§ **WHAT YOU ARE ASKED TO DO**: Repeat each line of the material below exactly as it appears, minus any pictures.

§ **MATERIAL**:
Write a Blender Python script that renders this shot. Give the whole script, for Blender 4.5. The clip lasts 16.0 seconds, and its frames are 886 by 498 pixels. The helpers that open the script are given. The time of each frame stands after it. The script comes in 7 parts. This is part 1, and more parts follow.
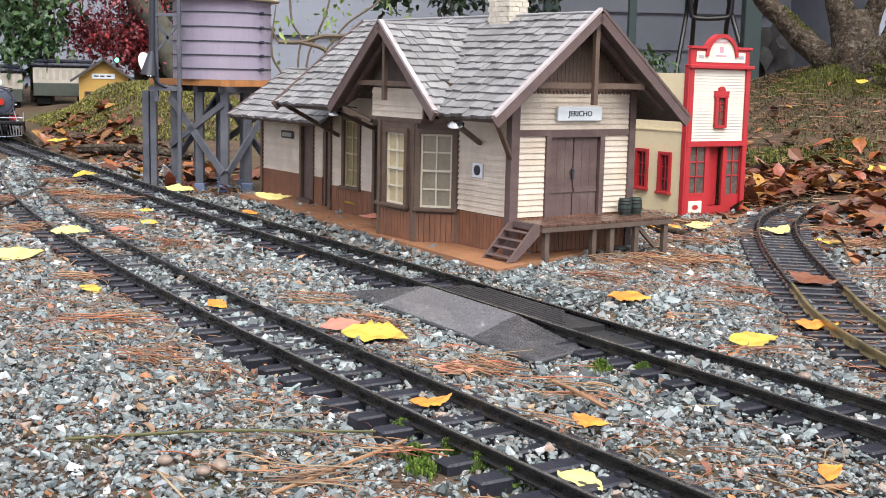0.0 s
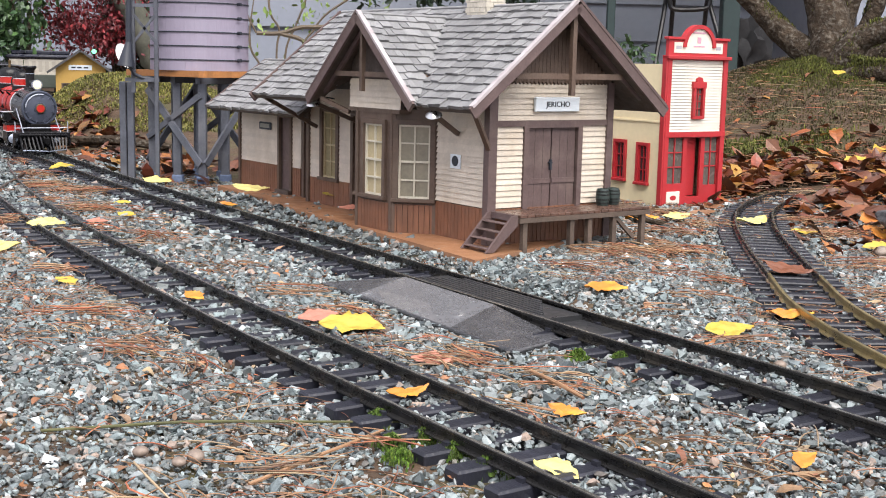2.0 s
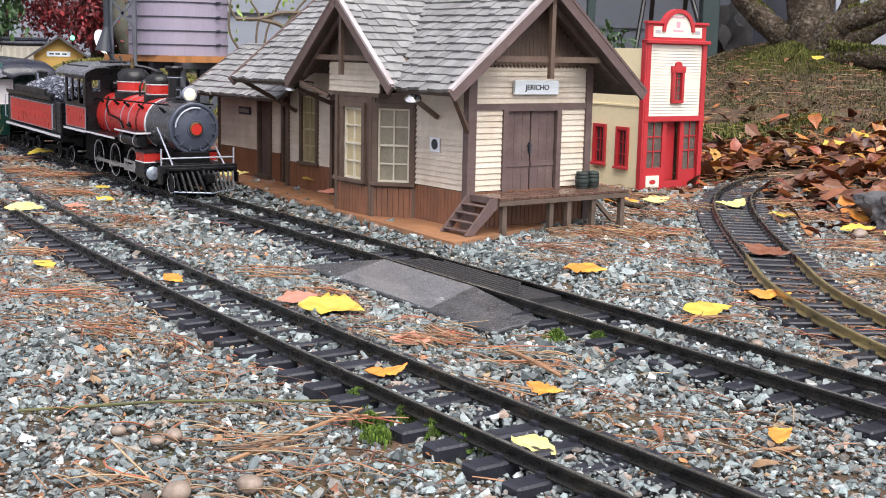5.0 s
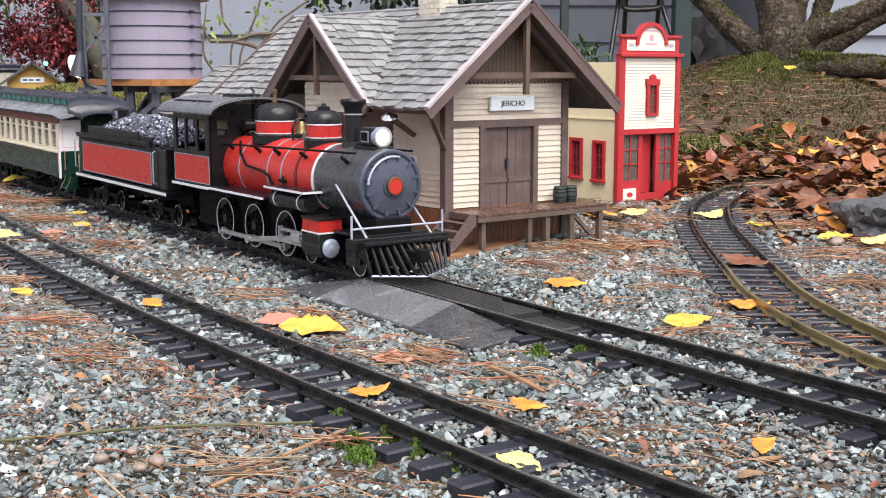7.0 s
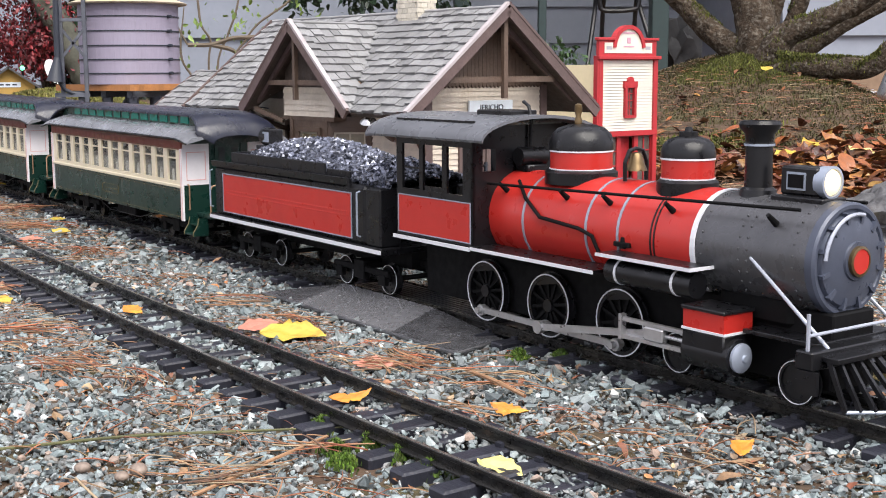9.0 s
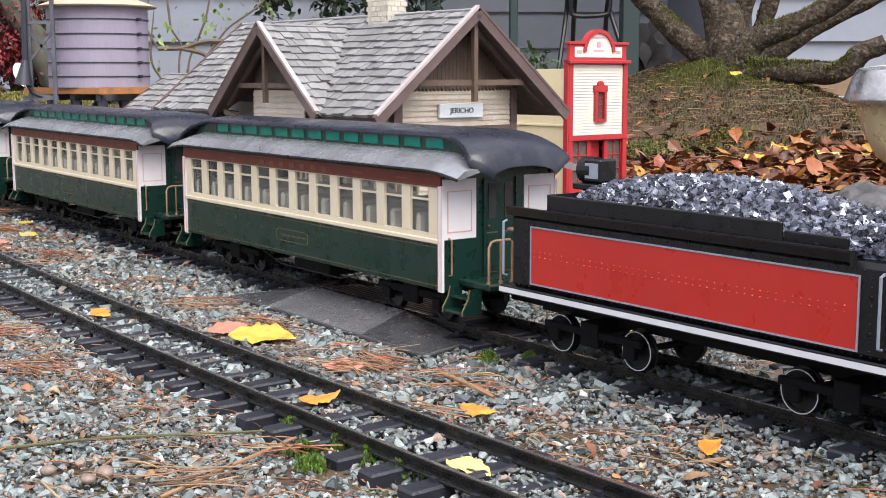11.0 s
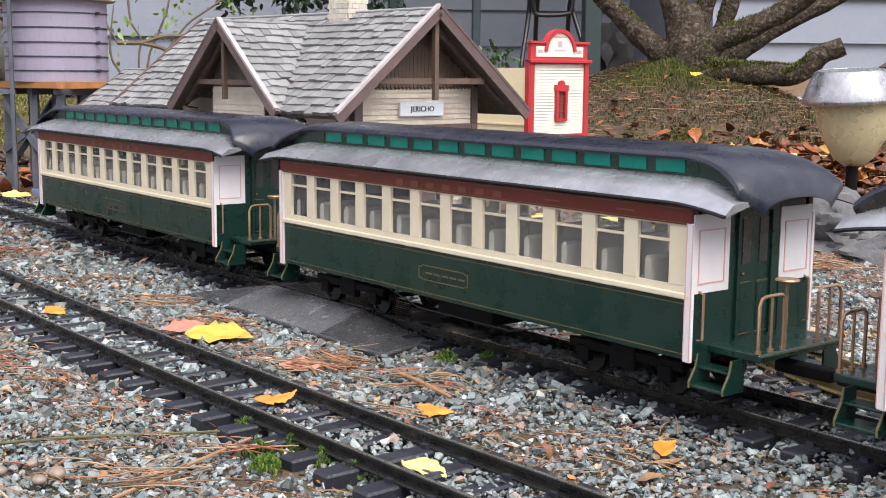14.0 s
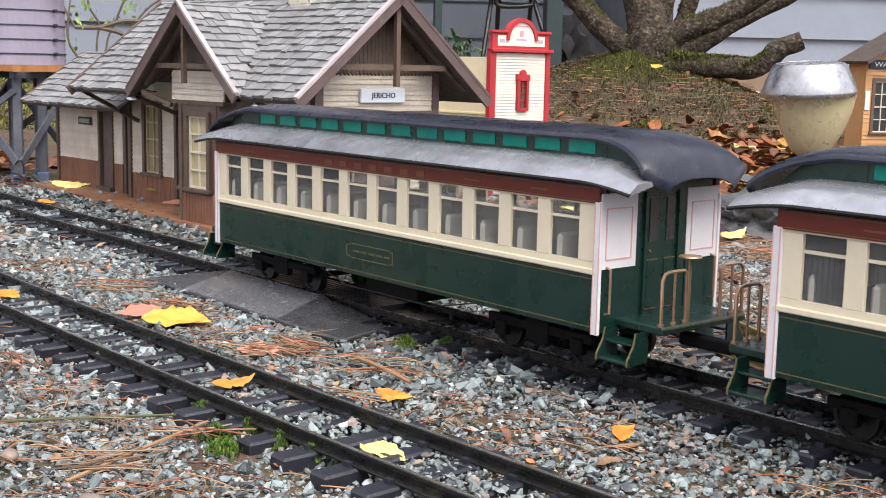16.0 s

§ **REPLY TO THE TASK**:
Write a Blender Python script that renders this shot. Give the whole script, for Blender 4.5. The clip lasts 16.0 seconds, and its frames are 886 by 498 pixels. The helpers that open the script are given. The time of each frame stands after it. The script comes in 7 parts. This is part 1, and more parts follow.
0.0 s
2.0 s
5.0 s
7.0 s
9.0 s
11.0 s
14.0 s
16.0 s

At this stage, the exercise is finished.